Clearly, theorists and practitioners of deliberation have worked too hard to try to purify the process by removing emotions and identities in the pursuit of rationality. And this has resulted in the exclusion of communication and rhetorical styles that are separate from the history of logical debate. I make this point not because of political correctness or a sense of social justice but in order to improve the quality of the deliberation and dialogue process. By including narratives and identities in deliberation it improves our understanding of the communication process and actually forms a more accurate foundation for problem resolution.

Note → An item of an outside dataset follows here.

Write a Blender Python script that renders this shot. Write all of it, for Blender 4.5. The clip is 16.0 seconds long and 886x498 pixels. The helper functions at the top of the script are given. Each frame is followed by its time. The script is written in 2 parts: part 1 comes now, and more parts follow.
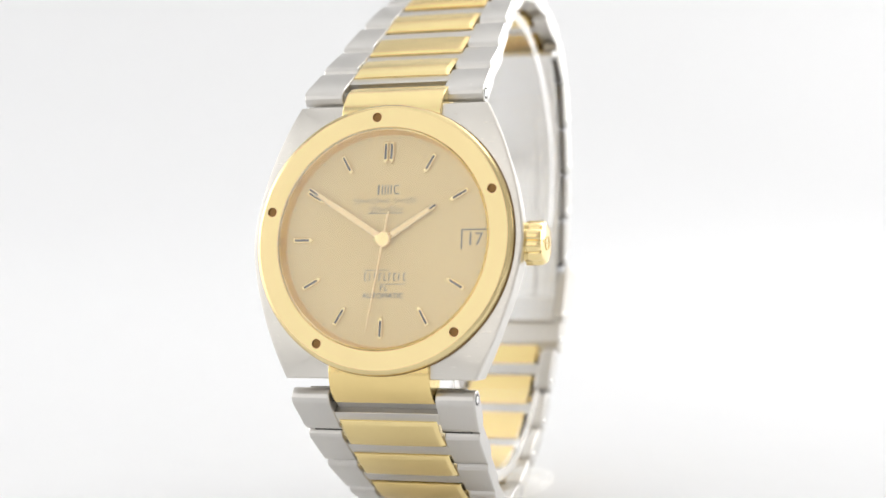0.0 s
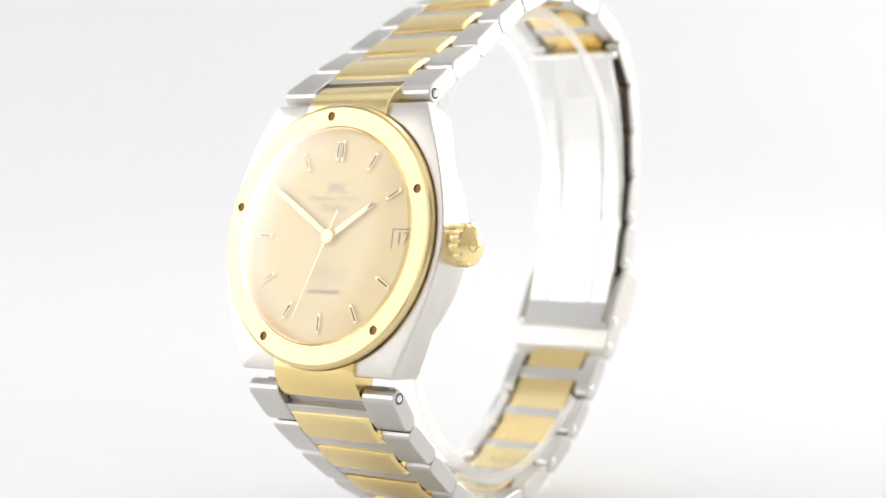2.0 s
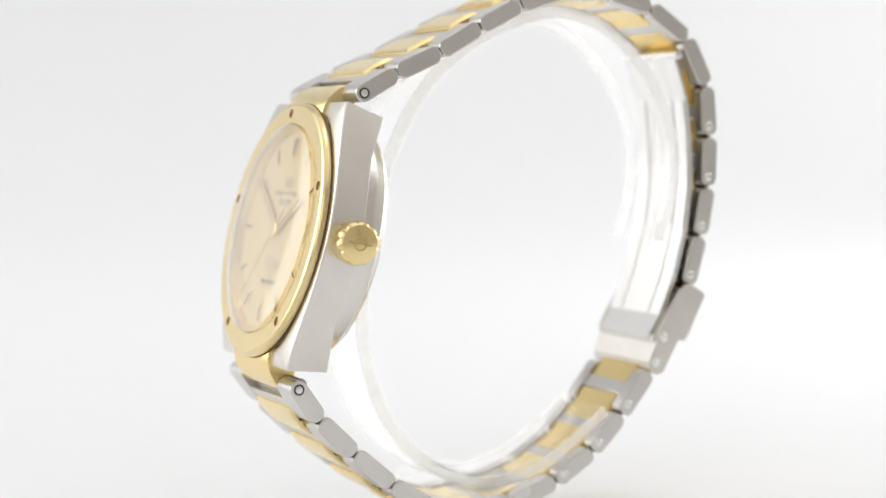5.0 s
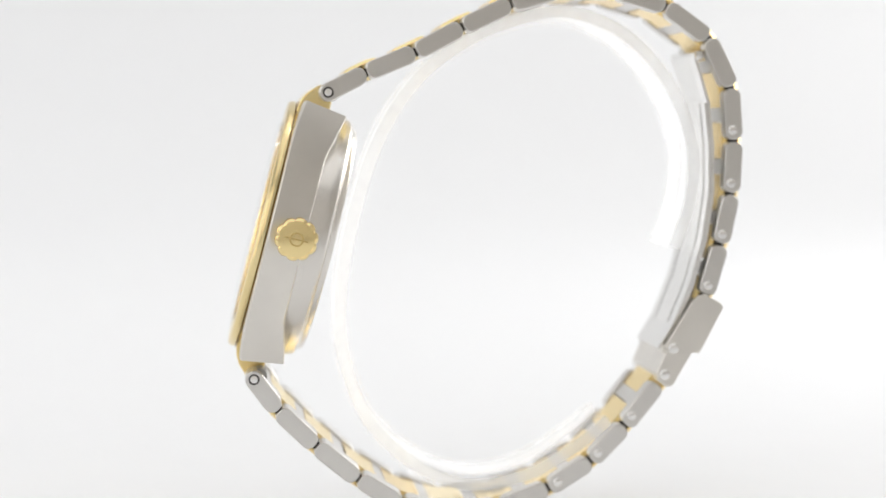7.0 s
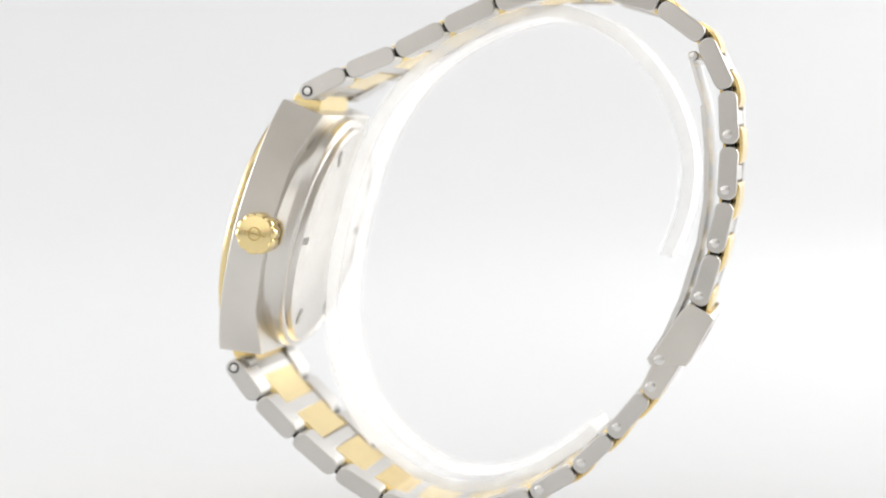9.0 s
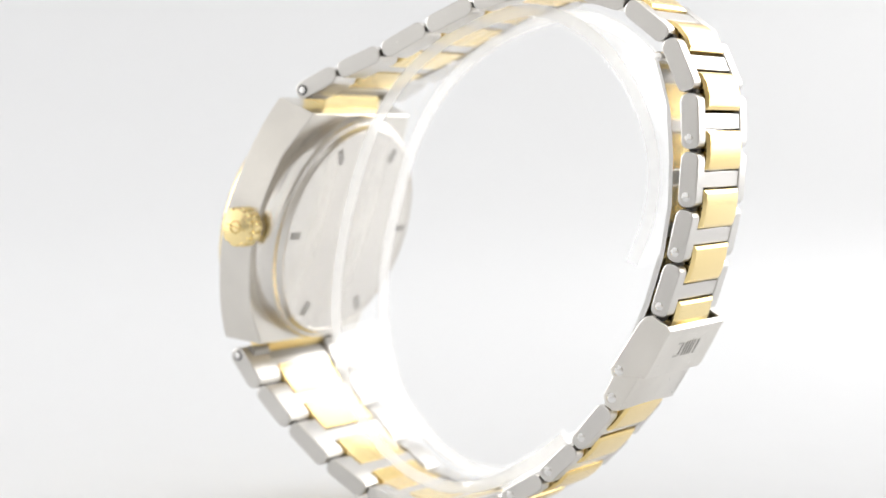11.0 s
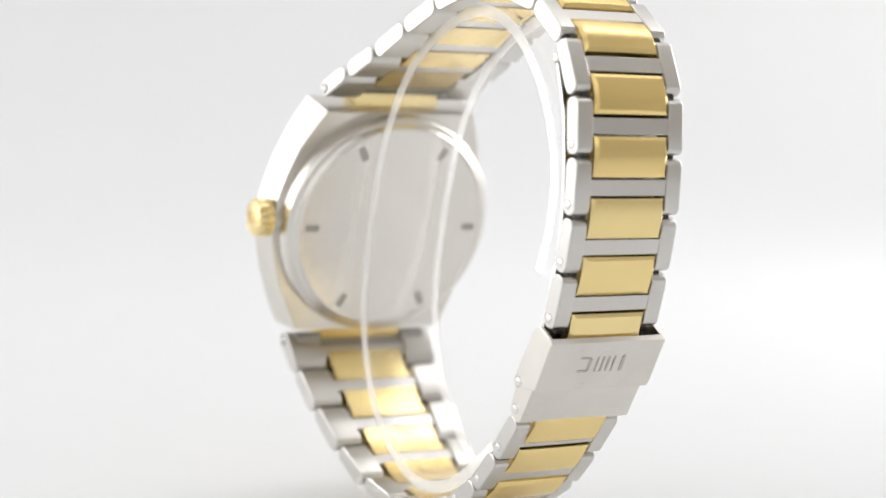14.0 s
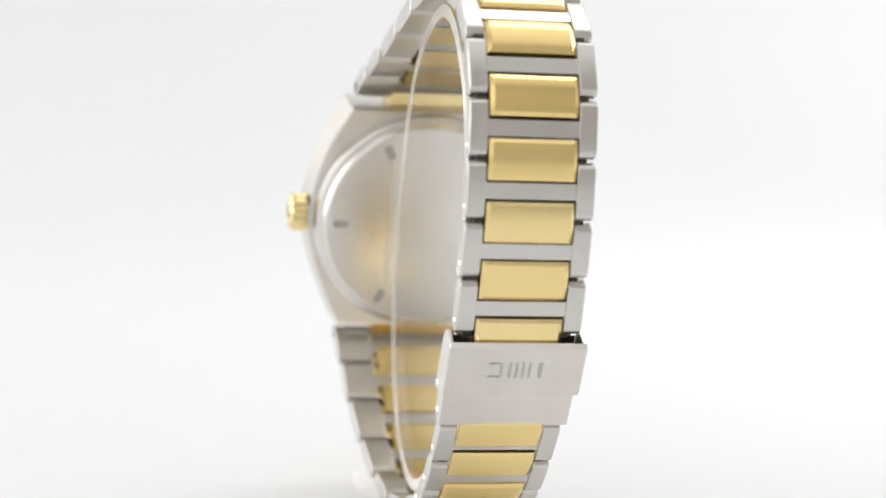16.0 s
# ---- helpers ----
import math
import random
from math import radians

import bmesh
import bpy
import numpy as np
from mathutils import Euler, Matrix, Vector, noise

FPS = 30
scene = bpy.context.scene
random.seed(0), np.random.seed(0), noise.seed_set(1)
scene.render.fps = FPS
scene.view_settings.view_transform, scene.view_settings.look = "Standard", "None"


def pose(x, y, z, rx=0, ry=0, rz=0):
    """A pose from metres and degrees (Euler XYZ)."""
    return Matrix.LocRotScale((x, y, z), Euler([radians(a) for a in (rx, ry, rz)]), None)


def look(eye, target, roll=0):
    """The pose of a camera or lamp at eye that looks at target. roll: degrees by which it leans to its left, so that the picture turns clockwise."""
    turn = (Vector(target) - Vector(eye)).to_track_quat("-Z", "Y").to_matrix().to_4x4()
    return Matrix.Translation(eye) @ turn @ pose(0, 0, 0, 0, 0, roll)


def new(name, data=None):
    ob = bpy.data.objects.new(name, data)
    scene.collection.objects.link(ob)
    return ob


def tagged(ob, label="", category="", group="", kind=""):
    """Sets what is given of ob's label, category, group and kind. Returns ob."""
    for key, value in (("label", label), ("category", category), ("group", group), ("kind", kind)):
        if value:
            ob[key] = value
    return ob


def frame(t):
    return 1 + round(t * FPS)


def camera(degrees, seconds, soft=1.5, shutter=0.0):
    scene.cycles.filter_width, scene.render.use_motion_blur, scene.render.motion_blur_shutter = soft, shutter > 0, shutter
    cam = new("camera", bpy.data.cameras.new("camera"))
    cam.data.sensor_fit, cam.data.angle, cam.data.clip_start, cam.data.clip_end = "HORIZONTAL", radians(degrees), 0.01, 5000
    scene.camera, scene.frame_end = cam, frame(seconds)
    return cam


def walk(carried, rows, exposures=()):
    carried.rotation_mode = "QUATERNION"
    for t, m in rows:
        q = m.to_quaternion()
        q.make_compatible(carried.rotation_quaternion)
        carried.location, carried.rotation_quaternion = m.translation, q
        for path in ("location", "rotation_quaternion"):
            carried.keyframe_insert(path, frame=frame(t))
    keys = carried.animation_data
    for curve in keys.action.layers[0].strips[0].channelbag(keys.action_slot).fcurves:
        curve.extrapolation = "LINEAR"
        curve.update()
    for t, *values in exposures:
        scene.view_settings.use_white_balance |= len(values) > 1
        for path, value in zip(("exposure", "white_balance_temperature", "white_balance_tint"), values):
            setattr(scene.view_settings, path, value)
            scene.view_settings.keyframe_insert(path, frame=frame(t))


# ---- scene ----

We cannot ignore the fact that intergroup conflicts are over material resources and the rational allocation of these resources is typically part of the solution. But in intractable conflicts a rather straightforward disagreement about material resources is intensified and made salient through narratives and identities. This is one more reason that narratives, which are easily part of the dialogue process, must be expanded to include deliberation. And the more material conflicts are filtered through and associated with identities the more intractable they become. Conflicts in which progress is genuinely possible often become “impossible” because the conflict has moved beyond resource allocation and become identified with the fundamental nature and definition of the national group. We see this clearly in the case of the Israel-Palestine conflict where every aspect of society is politicized and the political conflict is refracted through the culture. The pathway from a manageable conflict to a difficult identity that exacerbates problems is typically through stories and personal narratives. Stories allow members of conflicting groups to voice perspectives and express values relevant to the issues. Stories also help move the groups to dialogue because stories are a natural way to express experiences and communicate genuine emotions.